When building your own spritz, the goal is a long, low-proof bubbly drink. You can start with any low-proof (typically below 20 percent alcohol) base: wine, fortified wine, amaro — the world is your oyster. If you’re using a wine base, try topping with seltzer. If you are using a non-wine base, try topping with sparkling wine. You can even add flavor modifiers like bitters, Chartreuse, or liqueurs. Acidity can also be added with a splash of fresh juice, or a citrus wedge. Follow the template and find what works for you.
And about that soda I used to love: see my recipe for the Alca-Cola Classic below for a flavor throwback.

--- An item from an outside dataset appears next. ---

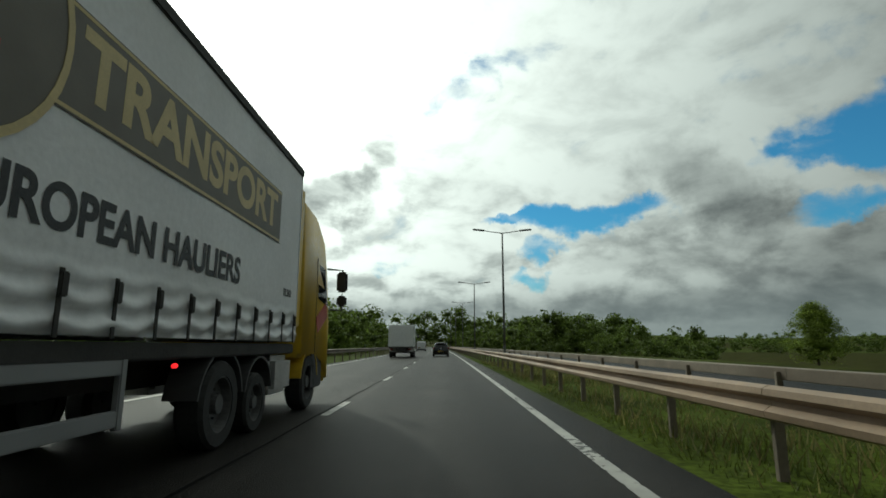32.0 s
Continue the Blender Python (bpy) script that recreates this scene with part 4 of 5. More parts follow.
def van(label, m, logo=False, group="", rack=False):
    v = car(label, m, 4.9, 1.94, VAN, WHITE, [(2.75, 3.75)], None, ((4.25, 1.12, 0.72), (3.28, 1.86, 0.62)), (0.85, 3.95), 0.33, "van", ALLOY, plate=False, spoiler=False, group=group)
    for side in (-1, 1):
        part("rear_door", box((0.86, 0.02, 1.30), (side * 0.44, -0.012, 1.17), 0.008), WHITE, v)
        part("rear_pillar_light", box((0.10, 0.06, 0.52), (side * 0.91, 0.0, 1.02), 0.02), RED_LENS, v, "tall red tail light")
    part("door_handle", box((0.24, 0.03, 0.06), (0.22, -0.035, 1.05), 0.01), PLASTIC, v)
    part("plate_recess", box((0.62, 0.02, 0.2), (-0.42, -0.03, 0.72), 0.01), PLASTIC, v)
    p = part("number_plate", box((0.52, 0.012, 0.11), (-0.42, -0.046, 0.70), 0.003), PLATE_Y, v, "yellow rear number plate")
    part("plate_mark", box((0.40, 0.004, 0.05), (-0.42, -0.054, 0.70)), BLACK_INK, p)
    part("step_bumper", box((1.8, 0.16, 0.2), (0, 0.0, 0.42), 0.04), PLASTIC, v)
    if logo:
        part("emblem", box((0.26, 0.006, 0.24), (0.05, -0.026, 1.62), 0.002), SIGN_RED, v, "red emblem")
        part("lettering_bar", box((0.86, 0.006, 0.07), (0.05, -0.026, 1.40)), SIGN_RED, v)
        part("lettering_bar", box((0.3, 0.006, 0.04), (0.52, -0.026, 1.10)), SIGN_RED, v)
        part("lettering_bar", box((0.3, 0.006, 0.04), (0.52, -0.026, 1.02)), SIGN_RED, v)
    if rack:
        for y in (0.6, 1.6, 2.6):
            part("rack_bar", tube([(-0.8, y, 2.08), (0.8, y, 2.08)], 0.02, 8), ALLOY, v)
        for x in (-0.75, 0.75):
            part("rack_rail", tube([(x, 0.4, 2.05), (x, 2.8, 2.05)], 0.02, 8), ALLOY, v)
    return v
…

As the weather gets warmer, and the promise of a normal day outside with friends seems both close at hand — and yet so far away — give yourself something refreshing that reminds you of days passed. It can be sweeter or drier, it can be bitter or less-intense, it can be complex or not, but it’s always bubbly and never not delicious. It is a scary time, but spritz season stops for no one.
The Aperol Spritz:
(Almost) Jim Meehan’s version of the classic
2 ounces Aperol
½ ounce freshly squeezed orange juice
2 ounces Prosecco or any sparkling wine
1 ounce sparkling water
Build in a rocks glass over ice cubes and gently stir to incorporate. Express the oil from an orange peel and garnish with the peel.
Syrus Fotovat, while in lockdown
1 ounce Meletti Amaro
1 ounce Bonal Gentian (bitter aperitif wine)
3 ounces sparkling water
2 dashes orange bitters
Build in a rocks glass over ice cubes and gently stir to incorporate. Express the oil from a lemon peel and garnish with the peel.